→ RECORDS PROVIDED:

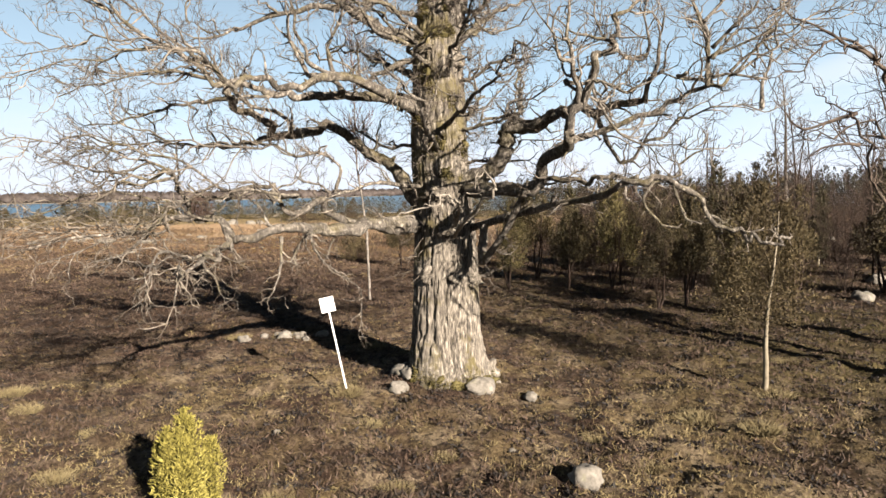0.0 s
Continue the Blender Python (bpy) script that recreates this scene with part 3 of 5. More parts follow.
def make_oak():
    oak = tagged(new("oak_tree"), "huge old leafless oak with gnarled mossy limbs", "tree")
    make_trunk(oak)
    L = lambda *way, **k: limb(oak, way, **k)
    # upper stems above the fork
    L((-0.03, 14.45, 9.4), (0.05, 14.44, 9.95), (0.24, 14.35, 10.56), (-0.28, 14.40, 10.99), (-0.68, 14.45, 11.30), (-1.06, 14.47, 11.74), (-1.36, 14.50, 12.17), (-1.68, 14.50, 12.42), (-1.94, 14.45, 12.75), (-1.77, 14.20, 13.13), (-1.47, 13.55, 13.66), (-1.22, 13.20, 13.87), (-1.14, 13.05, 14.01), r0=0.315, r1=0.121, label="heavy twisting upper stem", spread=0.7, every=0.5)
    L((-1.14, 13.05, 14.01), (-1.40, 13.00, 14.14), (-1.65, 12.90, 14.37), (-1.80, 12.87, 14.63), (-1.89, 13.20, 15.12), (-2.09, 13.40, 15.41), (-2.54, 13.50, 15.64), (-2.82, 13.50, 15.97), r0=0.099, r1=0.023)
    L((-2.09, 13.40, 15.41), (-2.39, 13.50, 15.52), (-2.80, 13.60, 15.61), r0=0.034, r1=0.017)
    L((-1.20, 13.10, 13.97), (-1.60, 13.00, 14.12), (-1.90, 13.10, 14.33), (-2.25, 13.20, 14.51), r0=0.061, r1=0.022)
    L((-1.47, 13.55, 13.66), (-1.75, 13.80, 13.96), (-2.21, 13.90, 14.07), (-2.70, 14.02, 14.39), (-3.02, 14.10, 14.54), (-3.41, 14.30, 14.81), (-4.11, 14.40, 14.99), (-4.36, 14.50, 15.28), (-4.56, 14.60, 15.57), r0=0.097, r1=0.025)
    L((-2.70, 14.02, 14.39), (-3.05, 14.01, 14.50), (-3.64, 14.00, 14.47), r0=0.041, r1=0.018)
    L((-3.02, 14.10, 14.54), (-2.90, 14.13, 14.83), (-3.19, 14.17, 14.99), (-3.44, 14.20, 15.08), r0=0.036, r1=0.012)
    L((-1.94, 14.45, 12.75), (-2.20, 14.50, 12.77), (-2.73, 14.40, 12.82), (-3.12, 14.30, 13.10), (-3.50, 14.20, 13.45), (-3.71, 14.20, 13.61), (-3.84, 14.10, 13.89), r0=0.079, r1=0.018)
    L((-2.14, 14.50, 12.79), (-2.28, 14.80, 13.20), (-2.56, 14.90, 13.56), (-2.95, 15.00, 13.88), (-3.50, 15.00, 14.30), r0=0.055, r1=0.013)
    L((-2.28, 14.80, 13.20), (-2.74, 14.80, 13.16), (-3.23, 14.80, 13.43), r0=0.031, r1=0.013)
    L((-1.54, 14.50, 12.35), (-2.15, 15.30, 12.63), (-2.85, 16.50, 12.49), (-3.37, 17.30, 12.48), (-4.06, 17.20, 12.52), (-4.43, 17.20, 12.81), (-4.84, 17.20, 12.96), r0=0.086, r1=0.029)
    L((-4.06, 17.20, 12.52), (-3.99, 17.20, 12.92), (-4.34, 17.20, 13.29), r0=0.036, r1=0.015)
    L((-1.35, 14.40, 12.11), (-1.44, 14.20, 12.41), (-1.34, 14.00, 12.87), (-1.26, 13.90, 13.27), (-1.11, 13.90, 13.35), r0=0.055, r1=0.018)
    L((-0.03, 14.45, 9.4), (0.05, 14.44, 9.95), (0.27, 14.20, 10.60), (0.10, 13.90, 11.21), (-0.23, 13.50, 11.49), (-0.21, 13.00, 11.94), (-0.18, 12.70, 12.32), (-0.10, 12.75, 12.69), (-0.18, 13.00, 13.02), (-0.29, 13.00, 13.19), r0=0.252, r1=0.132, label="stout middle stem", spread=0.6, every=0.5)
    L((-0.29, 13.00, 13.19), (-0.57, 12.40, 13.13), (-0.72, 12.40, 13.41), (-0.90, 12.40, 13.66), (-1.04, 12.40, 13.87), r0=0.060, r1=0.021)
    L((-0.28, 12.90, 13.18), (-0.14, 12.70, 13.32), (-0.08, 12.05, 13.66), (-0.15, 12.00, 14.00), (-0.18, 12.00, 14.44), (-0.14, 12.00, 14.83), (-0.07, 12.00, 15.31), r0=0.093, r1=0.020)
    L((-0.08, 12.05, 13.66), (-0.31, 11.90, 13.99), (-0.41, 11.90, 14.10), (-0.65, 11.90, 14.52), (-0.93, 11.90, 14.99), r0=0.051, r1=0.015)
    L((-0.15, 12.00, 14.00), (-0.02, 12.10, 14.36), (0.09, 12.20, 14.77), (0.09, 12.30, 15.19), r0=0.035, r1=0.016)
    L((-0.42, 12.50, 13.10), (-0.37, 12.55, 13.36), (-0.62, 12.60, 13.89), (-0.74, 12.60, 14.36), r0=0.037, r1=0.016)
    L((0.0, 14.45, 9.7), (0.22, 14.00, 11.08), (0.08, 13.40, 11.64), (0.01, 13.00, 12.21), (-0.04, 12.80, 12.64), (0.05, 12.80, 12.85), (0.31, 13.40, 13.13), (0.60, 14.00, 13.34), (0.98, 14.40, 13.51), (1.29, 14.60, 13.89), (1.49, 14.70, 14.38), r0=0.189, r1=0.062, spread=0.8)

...

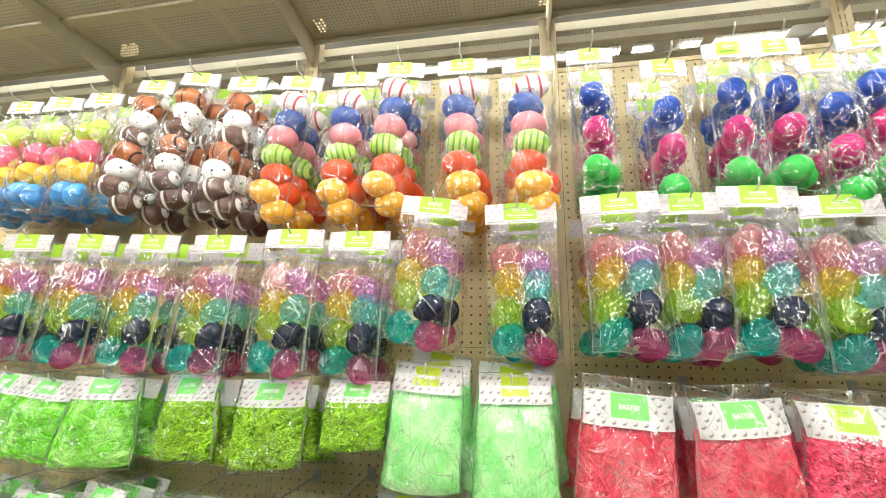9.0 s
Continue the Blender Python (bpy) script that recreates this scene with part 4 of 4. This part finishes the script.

→ GIVEN TASK:
Give only the number of lines in the entries that contain "Python".

→ OUTPUT OF THE EXERCISE:
2